=== Data lines ===
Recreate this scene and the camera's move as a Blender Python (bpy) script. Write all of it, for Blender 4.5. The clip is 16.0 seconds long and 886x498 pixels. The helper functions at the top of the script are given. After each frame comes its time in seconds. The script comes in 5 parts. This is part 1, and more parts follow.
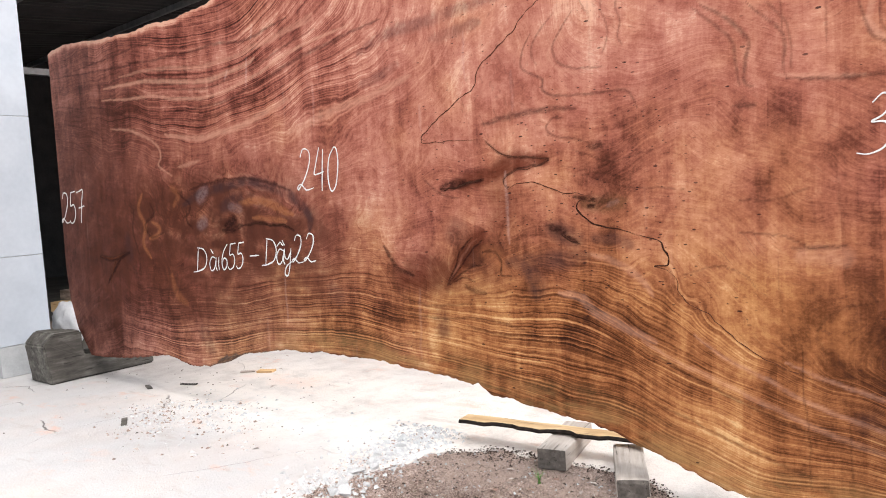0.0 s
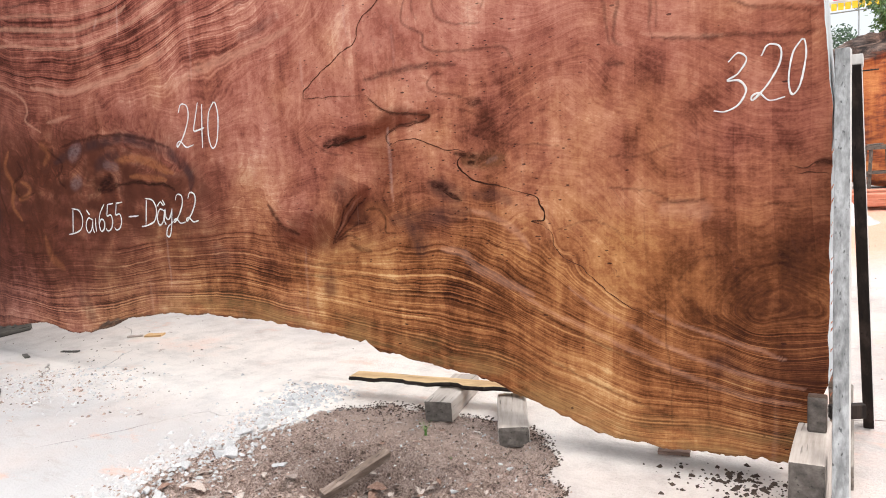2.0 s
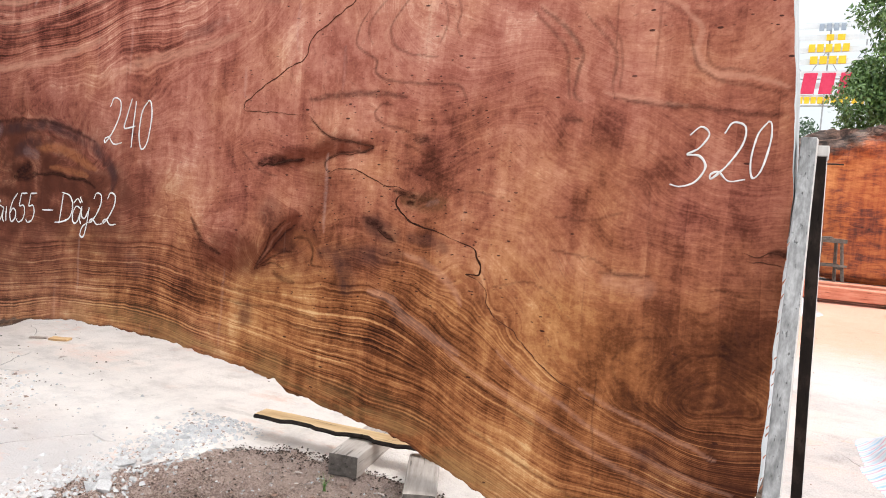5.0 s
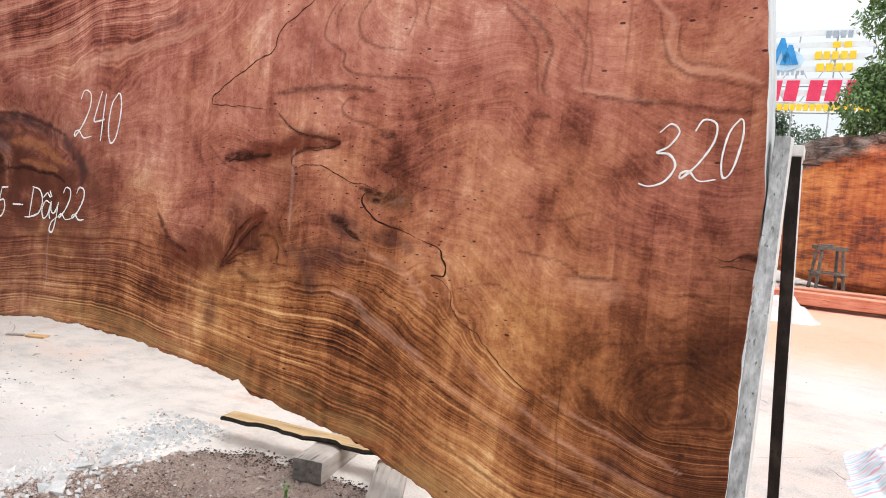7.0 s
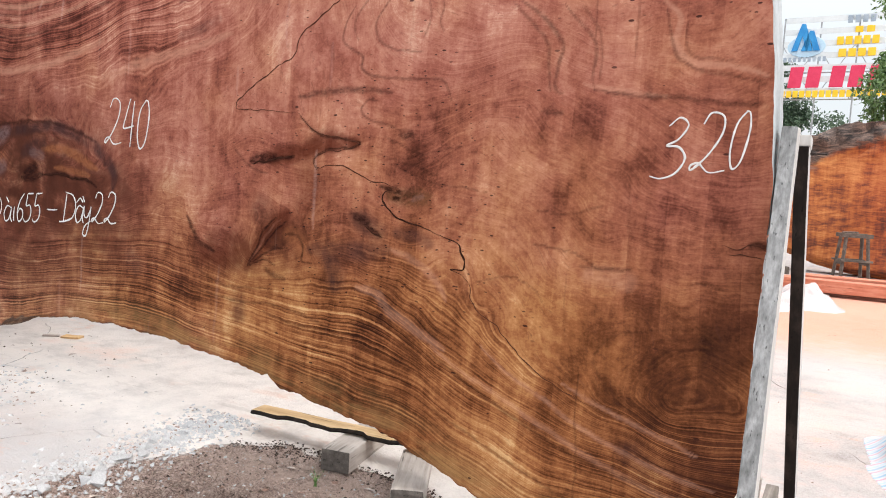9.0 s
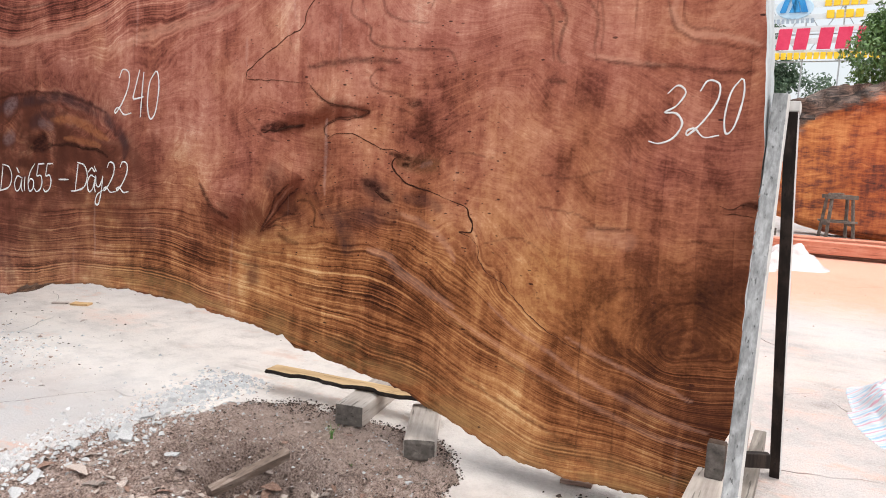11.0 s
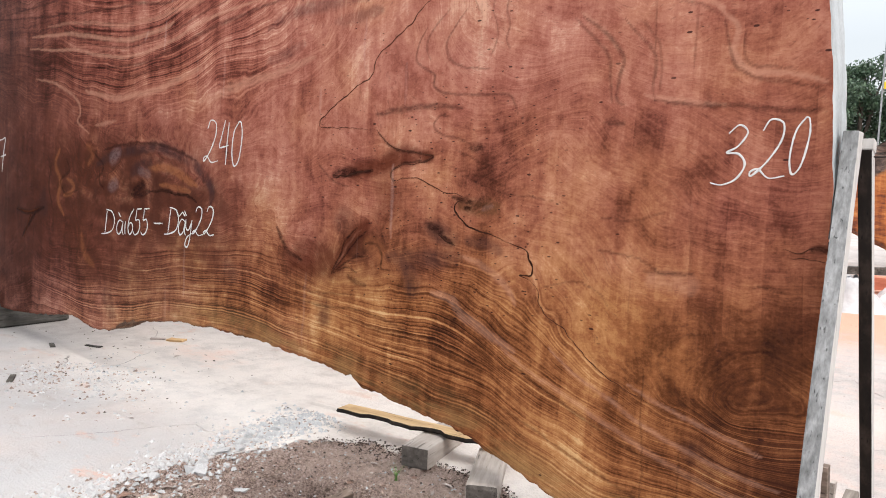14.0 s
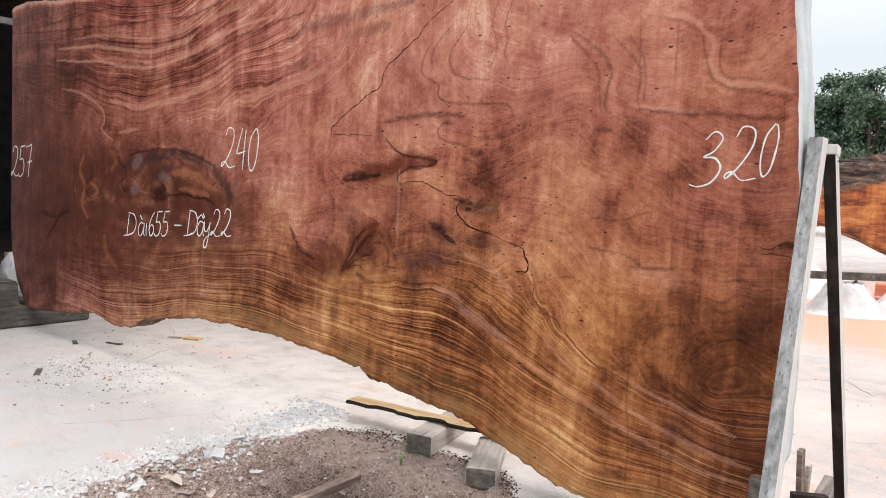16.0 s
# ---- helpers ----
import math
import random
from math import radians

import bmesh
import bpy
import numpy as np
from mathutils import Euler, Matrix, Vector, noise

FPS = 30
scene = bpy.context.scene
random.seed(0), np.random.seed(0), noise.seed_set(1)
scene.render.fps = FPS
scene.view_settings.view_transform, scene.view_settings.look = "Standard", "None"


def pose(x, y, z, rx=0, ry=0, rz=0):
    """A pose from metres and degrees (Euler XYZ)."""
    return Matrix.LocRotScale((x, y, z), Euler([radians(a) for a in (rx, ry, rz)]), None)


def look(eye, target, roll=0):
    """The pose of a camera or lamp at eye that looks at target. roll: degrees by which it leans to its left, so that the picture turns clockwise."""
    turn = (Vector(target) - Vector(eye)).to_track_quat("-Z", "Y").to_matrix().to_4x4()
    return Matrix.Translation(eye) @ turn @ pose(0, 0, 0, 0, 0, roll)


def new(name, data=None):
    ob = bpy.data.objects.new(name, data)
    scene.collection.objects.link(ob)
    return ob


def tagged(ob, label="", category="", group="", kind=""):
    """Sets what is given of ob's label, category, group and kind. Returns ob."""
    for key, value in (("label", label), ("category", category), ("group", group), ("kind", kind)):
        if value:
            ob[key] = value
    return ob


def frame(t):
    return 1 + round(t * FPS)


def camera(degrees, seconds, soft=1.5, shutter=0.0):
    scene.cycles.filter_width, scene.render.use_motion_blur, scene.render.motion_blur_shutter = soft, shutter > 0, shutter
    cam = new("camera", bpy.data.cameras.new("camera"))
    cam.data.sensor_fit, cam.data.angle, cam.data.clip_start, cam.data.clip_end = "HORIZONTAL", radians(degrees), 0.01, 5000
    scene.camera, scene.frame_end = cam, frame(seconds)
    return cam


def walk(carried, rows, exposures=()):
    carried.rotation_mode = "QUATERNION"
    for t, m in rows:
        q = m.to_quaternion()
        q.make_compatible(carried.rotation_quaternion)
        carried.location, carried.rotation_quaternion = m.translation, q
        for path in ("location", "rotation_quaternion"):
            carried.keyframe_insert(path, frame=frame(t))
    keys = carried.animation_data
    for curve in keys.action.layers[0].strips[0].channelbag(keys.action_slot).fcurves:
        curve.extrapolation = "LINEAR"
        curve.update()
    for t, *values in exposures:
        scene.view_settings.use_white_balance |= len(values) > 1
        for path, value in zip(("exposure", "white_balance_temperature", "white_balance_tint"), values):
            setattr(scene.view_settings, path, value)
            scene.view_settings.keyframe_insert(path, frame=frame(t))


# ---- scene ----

=== What you need to do ===
From the data above, write out everything exactly except the pictures.

=== Answer to the task ===
Recreate this scene and the camera's move as a Blender Python (bpy) script. Write all of it, for Blender 4.5. The clip is 16.0 seconds long and 886x498 pixels. The helper functions at the top of the script are given. After each frame comes its time in seconds. The script comes in 5 parts. This is part 1, and more parts follow.
0.0 s
2.0 s
5.0 s
7.0 s
9.0 s
11.0 s
14.0 s
16.0 s
# ---- helpers ----
import math
import random
from math import radians

import bmesh
import bpy
import numpy as np
from mathutils import Euler, Matrix, Vector, noise

FPS = 30
scene = bpy.context.scene
random.seed(0), np.random.seed(0), noise.seed_set(1)
scene.render.fps = FPS
scene.view_settings.view_transform, scene.view_settings.look = "Standard", "None"


def pose(x, y, z, rx=0, ry=0, rz=0):
    """A pose from metres and degrees (Euler XYZ)."""
    return Matrix.LocRotScale((x, y, z), Euler([radians(a) for a in (rx, ry, rz)]), None)


def look(eye, target, roll=0):
    """The pose of a camera or lamp at eye that looks at target. roll: degrees by which it leans to its left, so that the picture turns clockwise."""
    turn = (Vector(target) - Vector(eye)).to_track_quat("-Z", "Y").to_matrix().to_4x4()
    return Matrix.Translation(eye) @ turn @ pose(0, 0, 0, 0, 0, roll)


def new(name, data=None):
    ob = bpy.data.objects.new(name, data)
    scene.collection.objects.link(ob)
    return ob


def tagged(ob, label="", category="", group="", kind=""):
    """Sets what is given of ob's label, category, group and kind. Returns ob."""
    for key, value in (("label", label), ("category", category), ("group", group), ("kind", kind)):
        if value:
            ob[key] = value
    return ob


def frame(t):
    return 1 + round(t * FPS)


def camera(degrees, seconds, soft=1.5, shutter=0.0):
    scene.cycles.filter_width, scene.render.use_motion_blur, scene.render.motion_blur_shutter = soft, shutter > 0, shutter
    cam = new("camera", bpy.data.cameras.new("camera"))
    cam.data.sensor_fit, cam.data.angle, cam.data.clip_start, cam.data.clip_end = "HORIZONTAL", radians(degrees), 0.01, 5000
    scene.camera, scene.frame_end = cam, frame(seconds)
    return cam


def walk(carried, rows, exposures=()):
    carried.rotation_mode = "QUATERNION"
    for t, m in rows:
        q = m.to_quaternion()
        q.make_compatible(carried.rotation_quaternion)
        carried.location, carried.rotation_quaternion = m.translation, q
        for path in ("location", "rotation_quaternion"):
            carried.keyframe_insert(path, frame=frame(t))
    keys = carried.animation_data
    for curve in keys.action.layers[0].strips[0].channelbag(keys.action_slot).fcurves:
        curve.extrapolation = "LINEAR"
        curve.update()
    for t, *values in exposures:
        scene.view_settings.use_white_balance |= len(values) > 1
        for path, value in zip(("exposure", "white_balance_temperature", "white_balance_tint"), values):
            setattr(scene.view_settings, path, value)
            scene.view_settings.keyframe_insert(path, frame=frame(t))


# ---- scene ----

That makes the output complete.